◆ Supplied data:
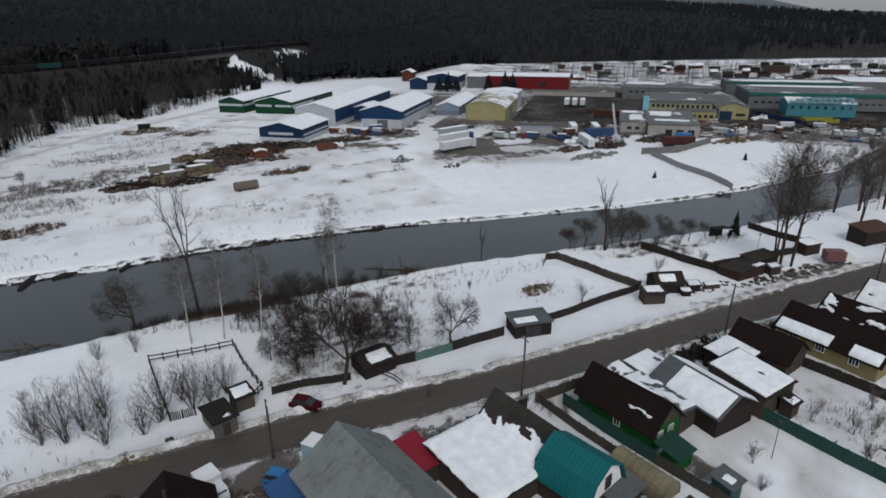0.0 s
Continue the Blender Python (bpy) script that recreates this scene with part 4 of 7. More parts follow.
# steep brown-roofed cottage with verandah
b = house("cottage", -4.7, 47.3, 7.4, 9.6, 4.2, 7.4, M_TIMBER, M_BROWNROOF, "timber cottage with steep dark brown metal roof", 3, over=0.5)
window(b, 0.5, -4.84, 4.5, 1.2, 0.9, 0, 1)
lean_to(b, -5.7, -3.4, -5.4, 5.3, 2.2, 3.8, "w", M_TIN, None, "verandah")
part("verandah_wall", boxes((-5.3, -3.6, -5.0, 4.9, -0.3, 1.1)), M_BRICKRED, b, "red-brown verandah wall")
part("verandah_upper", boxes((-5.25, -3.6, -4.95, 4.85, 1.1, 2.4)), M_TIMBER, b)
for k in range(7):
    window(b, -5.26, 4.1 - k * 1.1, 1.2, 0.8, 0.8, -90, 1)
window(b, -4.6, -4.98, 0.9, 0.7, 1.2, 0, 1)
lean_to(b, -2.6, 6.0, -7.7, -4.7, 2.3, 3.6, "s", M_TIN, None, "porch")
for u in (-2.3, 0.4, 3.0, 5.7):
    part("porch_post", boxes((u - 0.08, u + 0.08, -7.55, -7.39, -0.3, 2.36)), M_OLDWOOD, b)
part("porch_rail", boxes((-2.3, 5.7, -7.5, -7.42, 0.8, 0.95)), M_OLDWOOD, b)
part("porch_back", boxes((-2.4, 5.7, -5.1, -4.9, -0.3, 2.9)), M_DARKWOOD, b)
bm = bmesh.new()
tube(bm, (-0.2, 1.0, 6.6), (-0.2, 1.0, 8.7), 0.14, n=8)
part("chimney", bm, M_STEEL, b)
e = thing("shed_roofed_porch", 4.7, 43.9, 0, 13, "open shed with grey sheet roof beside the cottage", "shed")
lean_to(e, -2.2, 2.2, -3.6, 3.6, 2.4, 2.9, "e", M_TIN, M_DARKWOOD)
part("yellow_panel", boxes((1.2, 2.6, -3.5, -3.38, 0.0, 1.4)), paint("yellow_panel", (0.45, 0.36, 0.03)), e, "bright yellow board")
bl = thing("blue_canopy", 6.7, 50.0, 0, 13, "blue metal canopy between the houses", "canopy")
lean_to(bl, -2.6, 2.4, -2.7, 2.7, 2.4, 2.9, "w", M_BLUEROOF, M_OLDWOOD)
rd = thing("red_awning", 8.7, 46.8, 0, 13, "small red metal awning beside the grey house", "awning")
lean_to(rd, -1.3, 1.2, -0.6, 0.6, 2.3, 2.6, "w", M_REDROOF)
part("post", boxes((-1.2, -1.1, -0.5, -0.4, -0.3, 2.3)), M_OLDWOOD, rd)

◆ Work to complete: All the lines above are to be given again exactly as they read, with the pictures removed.

◆ Exercise result:
0.0 s
Continue the Blender Python (bpy) script that recreates this scene with part 4 of 7. More parts follow.
# steep brown-roofed cottage with verandah
b = house("cottage", -4.7, 47.3, 7.4, 9.6, 4.2, 7.4, M_TIMBER, M_BROWNROOF, "timber cottage with steep dark brown metal roof", 3, over=0.5)
window(b, 0.5, -4.84, 4.5, 1.2, 0.9, 0, 1)
lean_to(b, -5.7, -3.4, -5.4, 5.3, 2.2, 3.8, "w", M_TIN, None, "verandah")
part("verandah_wall", boxes((-5.3, -3.6, -5.0, 4.9, -0.3, 1.1)), M_BRICKRED, b, "red-brown verandah wall")
part("verandah_upper", boxes((-5.25, -3.6, -4.95, 4.85, 1.1, 2.4)), M_TIMBER, b)
for k in range(7):
    window(b, -5.26, 4.1 - k * 1.1, 1.2, 0.8, 0.8, -90, 1)
window(b, -4.6, -4.98, 0.9, 0.7, 1.2, 0, 1)
lean_to(b, -2.6, 6.0, -7.7, -4.7, 2.3, 3.6, "s", M_TIN, None, "porch")
for u in (-2.3, 0.4, 3.0, 5.7):
    part("porch_post", boxes((u - 0.08, u + 0.08, -7.55, -7.39, -0.3, 2.36)), M_OLDWOOD, b)
part("porch_rail", boxes((-2.3, 5.7, -7.5, -7.42, 0.8, 0.95)), M_OLDWOOD, b)
part("porch_back", boxes((-2.4, 5.7, -5.1, -4.9, -0.3, 2.9)), M_DARKWOOD, b)
bm = bmesh.new()
tube(bm, (-0.2, 1.0, 6.6), (-0.2, 1.0, 8.7), 0.14, n=8)
part("chimney", bm, M_STEEL, b)
e = thing("shed_roofed_porch", 4.7, 43.9, 0, 13, "open shed with grey sheet roof beside the cottage", "shed")
lean_to(e, -2.2, 2.2, -3.6, 3.6, 2.4, 2.9, "e", M_TIN, M_DARKWOOD)
part("yellow_panel", boxes((1.2, 2.6, -3.5, -3.38, 0.0, 1.4)), paint("yellow_panel", (0.45, 0.36, 0.03)), e, "bright yellow board")
bl = thing("blue_canopy", 6.7, 50.0, 0, 13, "blue metal canopy between the houses", "canopy")
lean_to(bl, -2.6, 2.4, -2.7, 2.7, 2.4, 2.9, "w", M_BLUEROOF, M_OLDWOOD)
rd = thing("red_awning", 8.7, 46.8, 0, 13, "small red metal awning beside the grey house", "awning")
lean_to(rd, -1.3, 1.2, -0.6, 0.6, 2.3, 2.6, "w", M_REDROOF)
part("post", boxes((-1.2, -1.1, -0.5, -0.4, -0.3, 2.3)), M_OLDWOOD, rd)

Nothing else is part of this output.